Biden macht afghanische Führung verantwortlich
Die US-Botschaft war am Wochenende hektisch an den Kabuler Flughafen verlegt worden. Dorthin hatten sich auch Tausende von Afghanen gerettet. Die Bilder von Dutzenden, die sich verzweifelt an US-Transportflugzeugen versuchten festzuhalten, während vor dem Flughafen schon die Taliban patrouillieren, genau diese Bilder hatte die US-Regierung um jeden Preis vermeiden wollen. Joe Biden, der immer wieder erklärt habe, es werde nicht zu Szenen kommen wie bei der Evakuierung der US-Botschaft in Saigon 1975, räumte gestern ein, der Zusammenbruch des Landes sei schneller gekommen, als die Regierung gedacht habe. Biden schob gestern die Schuld dafür der afghanischen Führung zu. Sie habe nicht ernsthaft verhandeln wollen und sei dann geflüchtet. Soldaten der Vereinigten Staaten sollten nicht kämpfen und sterben in einem Krieg, den die afghanischen Streitkräfte selber nicht führen wollten, sagte der US-Präsident.
Nicht unbegrenzt weiterkämpfen
Er erinnerte an Hunderte von Milliarden Dollar und andere Unterstützung in den vergangenen 20 Jahren. Wer ihm jetzt vorwerfe, dass er die US-Soldaten nicht hätte abziehen dürfen, den frage er, so Biden, wie viel mehr Generationen von US-Töchtern und -Söhnen er noch in den afghanischen Bürgerkrieg schicken solle, wie viel mehr Leben und Grabsteine der Einsatz wert sei. Er, so der US Präsident, werde die Fehler der Vergangenheit nicht wiederholen, unbegrenzt weiter zu kämpfen.
Nachdem US-Truppen über den Tag gestern das Flugfeld in Kabul geräumt und den Flughafen weitgehend übernommen hatten, konnten in der Nacht zwei Militärmaschinen mit US-Kampftruppen landen. Bis zu 6.000 US-Soldaten sollen in den kommenden zwei Wochen die Evakuierung von US-Bürgern, Botschaftspersonal und gefährdeten afghanischen Ortskräften, insbesondere Dolmetschern und ihren Familien, bis zum 31. August gewährleisten, sagte gestern John Kirby, der Sprecher des Pentagon. Kirby sprach von 5.000 Menschen pro Tag, vielleicht sogar mehr, die ausgeflogen werden könnten – falls das Wetter und die Sicherheitslage entsprechend viele Flüge erlaubten.

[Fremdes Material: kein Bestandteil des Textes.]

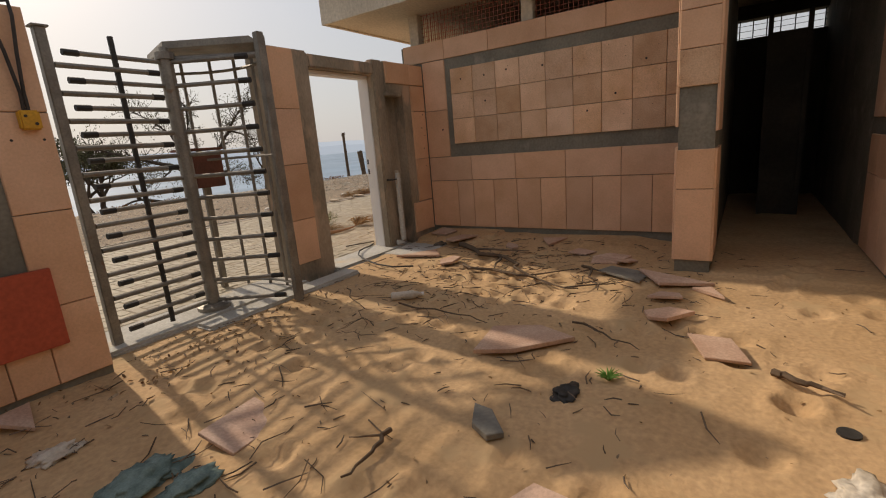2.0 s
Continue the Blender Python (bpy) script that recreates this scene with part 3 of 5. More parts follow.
structure("wall_south", bm, M_CONC, "unseen plain walls added to close the court", "wall")
# steel door frame, painted white, in the doorway
frame_set = empty("door_frame", "chipped white steel door frame without a leaf", "door frame", kind="structure")
bm = bmesh.new()
cube(bm, 6.635, 6.875, 0.0, 6.675, 6.94, 2.07, 0.004)
cube(bm, 6.612, 6.803, 0.0, 6.675, 6.872, 2.07, 0.004)
cube(bm, 6.652, 6.943, 0.0, 6.69, 6.992, 2.05, 0.004)
part("jamb", bm, M_WHITE, frame_set, "chipped white steel jamb")
bm = bmesh.new()
cube(bm, 5.645, 6.80, 0.0, 5.665, 6.985, 2.07, 0.004)
part("jamb", bm, M_WHITE, frame_set)
bm = bmesh.new()
cube(bm, 5.665, 6.80, 2.03, 6.612, 6.92, 2.068, 0.004)
part("head", bm, M_WHITE, frame_set)
bm = bmesh.new()
for z in (0.925, 1.045):
    cube(bm, 6.6495, 6.952, z, 6.6535, 6.975, z + 0.058)
part("strike_slot", bm, M_RUBBER, frame_set, "dark lock slots")
bm = bmesh.new()
cube(bm, 5.6, 6.60, -0.2, 6.95, 7.02, 0.005, 0.02)
cube(bm, 6.3, 6.05, -0.2, 7.3, 6.60, 0.0, 0.02)
structure("threshold", bm, M_PALE, "cracked pale concrete threshold", "threshold")
bm = bmesh.new()
cube(bm, 3.30, 6.52, -0.2, 5.12, 7.06, 0.03, 0.02)
cube(bm, 3.95, 6.30, -0.2, 5.60, 6.52, 0.02, 0.02)
structure("threshold_gate", bm, M_PALE, "pale concrete slab under the turnstile", "threshold")


# drifted sand in the court
def sand_z(x, y):
    z = 0.02 * noise.noise((x * 0.9, y * 0.9, 2)) + 0.012 * noise.noise((x * 2.6, y * 2.6, 5)) + 0.005 * noise.noise((x * 9, y * 9, 8))
    for fx, fy in DENTS:
        d2 = (x - fx) ** 2 + (y - fy) ** 2
        if d2 < 0.09:
            z += 0.014 * math.exp(-((math.sqrt(d2) - 0.10) / 0.035) ** 2) - 0.028 * math.exp(-d2 / 0.006)
    z += 0.05 * max(0.0, min(1.0, (x - 6.9) / 0.6)) * max(0.0, min(1.0, (y - 3.6) / 0.4))
    if x > 7.0 and y > 5.6:
        z += 0.03
    if x > 6.4 and y < 3.2:
        z += 0.02
    return z - 0.005


rs = random.Random(5)
DENTS = [(rs.uniform(3.2, 7.3), rs.uniform(2.1, 5.8)) for _ in range(110)] + [(rs.uniform(4.8, 6.8), rs.uniform(4.2, 5.4)) for _ in range(45)]


def build_sand():
    nx, ny = 300, 200
    x0, x1, y0, y1 = -1.0, 11.3, 1.8, 6.56
    verts, faces = [], []
    for j in range(ny):
        for i in range(nx):
            x, y = x0 + (x1 - x0) * (i / (nx - 1)) , y0 + (y1 - y0) * j / (ny - 1)
            verts.append((x, y, sand_z(x, y)))
    for j in range(ny - 1):
        for i in range(nx - 1):
            a = j * nx + i
            faces.append((a, a + 1, a + nx + 1, a + nx))
    me = bpy.data.meshes.new("floor")
    me.from_pydata(verts, [], faces)
    me.materials.append(M_SAND)
    smooth(tagged(new("floor", me), "wind-blown yellow sand covering the court floor", "sand", kind="structure"))
    bm = bmesh.new()
    cube(bm, 0.7, -0.8, -0.2, 2.2, 1.8, 0.0)
    structure("floor_room", bm, M_SAND, "sandy floor of the entrance room", "floor")


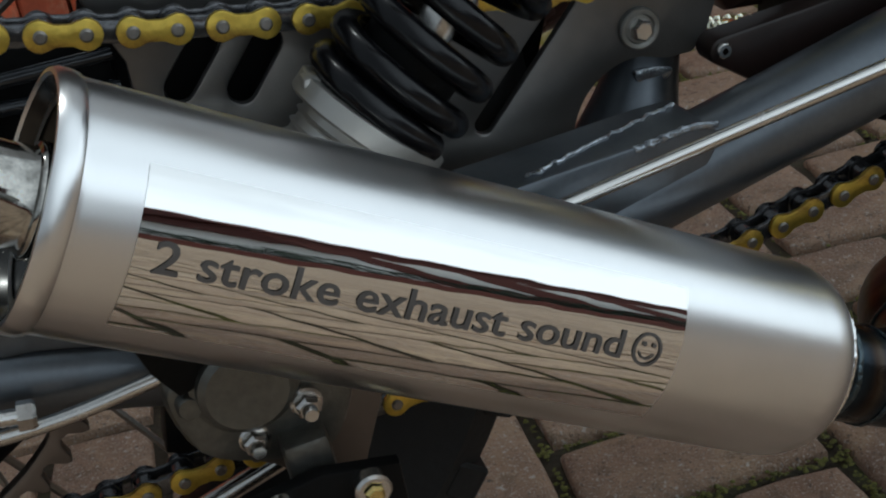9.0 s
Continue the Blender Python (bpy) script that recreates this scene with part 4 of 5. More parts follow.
# brake pedal
ped = arc(-0.598, 4.232, 0.098, 185, -5, 14) + [(-0.498, 4.132), (-0.508, 4.10), (-0.493, 3.855), (-0.456, 3.743), (-0.388, 3.644), (-0.284, 3.573), (-0.147, 3.528), (0.093, 3.478), (0.304, 3.451), (0.571, 3.439), (0.664, 3.419), (0.687, 3.284), (0.602, 3.252), (0.299, 3.248), (0.12, 3.262), (-0.05, 3.287), (-0.2, 3.325), (-0.356, 3.352), (-0.548, 3.346), (-0.665, 3.32), (-0.763, 3.363), (-0.845, 3.447), (-0.82, 3.497), (-0.758, 3.587), (-0.726, 3.742), (-0.706, 3.957), (-0.697, 4.108)]
ped_hole = [(-0.596, 3.672), (-0.556, 3.676), (-0.528, 3.62), (-0.472, 3.536), (-0.394, 3.489), (-0.434, 3.475), (-0.59, 3.447), (-0.626, 3.433), (-0.625, 3.482), (-0.602, 3.577)]
rib = [(-0.633, 3.954), (-0.621, 3.99), (-0.596, 4.006), (-0.563, 3.988), (-0.54, 3.944), (-0.509, 3.793), (-0.468, 3.703), (-0.401, 3.612), (-0.296, 3.541), (-0.143, 3.491), (0.099, 3.438), (0.31, 3.409), (0.57, 3.399), (0.58, 3.296), (0.293, 3.29), (-0.056, 3.328), (-0.29, 3.392), (-0.335, 3.44), (-0.345, 3.482), (-0.407, 3.54), (-0.472, 3.61), (-0.511, 3.68), (-0.554, 3.73), (-0.594, 3.726), (-0.625, 3.657), (-0.642, 3.579), (-0.665, 3.48), (-0.706, 3.43), (-0.757, 3.45), (-0.722, 3.54), (-0.696, 3.678), (-0.673, 3.833)]
pedal = part("brake_pedal", shear(plate(ped, -0.60, -0.555, [ped_hole], 0.015), -0.6, -0.13), "zinc", bike, "yellow zinc-plated pressed brake pedal")
part("pressed_rib", shear(plate(smooth2(rib, 3), -0.628, -0.59, (), 0.03), -0.6, -0.13), "zinc", pedal)
part("recess", shear(plate(inset(ped_hole, -0.02), -0.575, -0.56, (), 0.002), -0.6, -0.13), "soot", pedal, "dark web behind the opening")
part("top_lug", shear(plate(arc(-0.598, 4.232, 0.1, 190, -10, 16) + [(-0.495, 4.12), (-0.7, 4.13)], -0.635, -0.59, (), 0.015), -0.6, -0.13), "zinc", pedal)
part("lower_flange", shear(sweep(spline([(-0.64, -0.6, 3.335, 0.02), (-0.45, -0.6, 3.36, 0.022), (-0.2, -0.6, 3.335, 0.022), (-0.05, -0.6, 3.297, 0.022), (0.15, -0.6, 3.265, 0.022), (0.35, -0.6, 3.257, 0.022), (0.62, -0.6, 3.262, 0.02)], 5), n=8), -0.6, -0.13), "zinc", pedal)
part("upper_flange", shear(sweep(spline([(-0.46, -0.6, 3.74, 0.018), (-0.385, -0.6, 3.635, 0.02), (-0.284, -0.6, 3.565, 0.02), (-0.147, -0.6, 3.52, 0.02), (0.093, -0.6, 3.47, 0.02), (0.304, -0.6, 3.443, 0.02), (0.6, -0.6, 3.428, 0.018)], 5), n=8), -0.6, -0.13), "zinc", pedal)
part("pivot_sleeve", lathe([(0, 0.07), (0.045, 0.065), (0.065, 0.04), (0.07, 0.0), (0.07, -0.05), (0.05, -0.09), (0, -0.1)], (-0.77, -0.58, 3.44), (0.9, -0.2, -0.25), 20), "zinc", pedal)
part("rod_hole", lathe([(0, -0.01), (0.02, -0.01), (0.026, 0.003), (0.032, 0.003), (0.036, -0.01)], (-0.575, -0.645, 4.225), (0, -1, 0), 20), "dark", pedal)
part("rod_clip", lathe([(0, 0), (0.03, 0), (0.035, -0.01), (0.035, -0.1)], (-0.70, -0.55, 4.245), (-1, -0.2, 0), 12), "zinc", pedal)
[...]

Ortskräfte im Stich zu lassen verhindert zukünftige Hilfe Einheimischer
US-Präsident Biden warnte gestern die Taliban, die Evakuierungen vom Kabuler Flughafen nicht zu behindern. Andernfalls würden die Vereinigten Staaten mit allen Mitteln reagieren. Doch diese Drohung klingt für viele in den USA hohl angesichts der Bilder der letzten Tage. Afghanistan-Veteranen, aber auch US-Soldaten früherer Kriege reagieren besonders entsetzt darauf, dass nun viele afghanische Ortskräfte einem unsicheren Schicksal überlassen werden könnten. Das werde weitreichende Folgen haben, warnte Steven Miska, ein früherer Brigadegeneral und Experte für die Bedeutung weicher Netzwerke für Armeen. Kein Einheimischer werde US-Soldaten nun noch irgendwo auf der Welt helfen.
Wenig geplanter Abzug schadet den Demokraten
Kritisch haben auch viele Politiker der regierenden Demokraten auf die überstürzten Aktionen der letzten Tage reagiert. Das Weiße Haus hat inzwischen einen Waschzettel verteilt mit Antwortvorschläge auf harte Fragen. Umfragen zufolge unterstützen die allermeisten US-Bürger den Abzug der US-Truppen und das hatte die US-Regierung in ihren Plänen immer einkalkuliert. Aber dass die militärische Großmacht nun auf so demütigende und offenbar wenig geplante Weise Afghanistan verlässt, das dürfte Biden und den Demokraten schaden. Alte Traumata werden wieder wach. Ein Veteran fasste es so: Wir haben gewusst, dass wir den Krieg verloren haben, aber es jetzt so deutlich gezeigt zu bekommen?!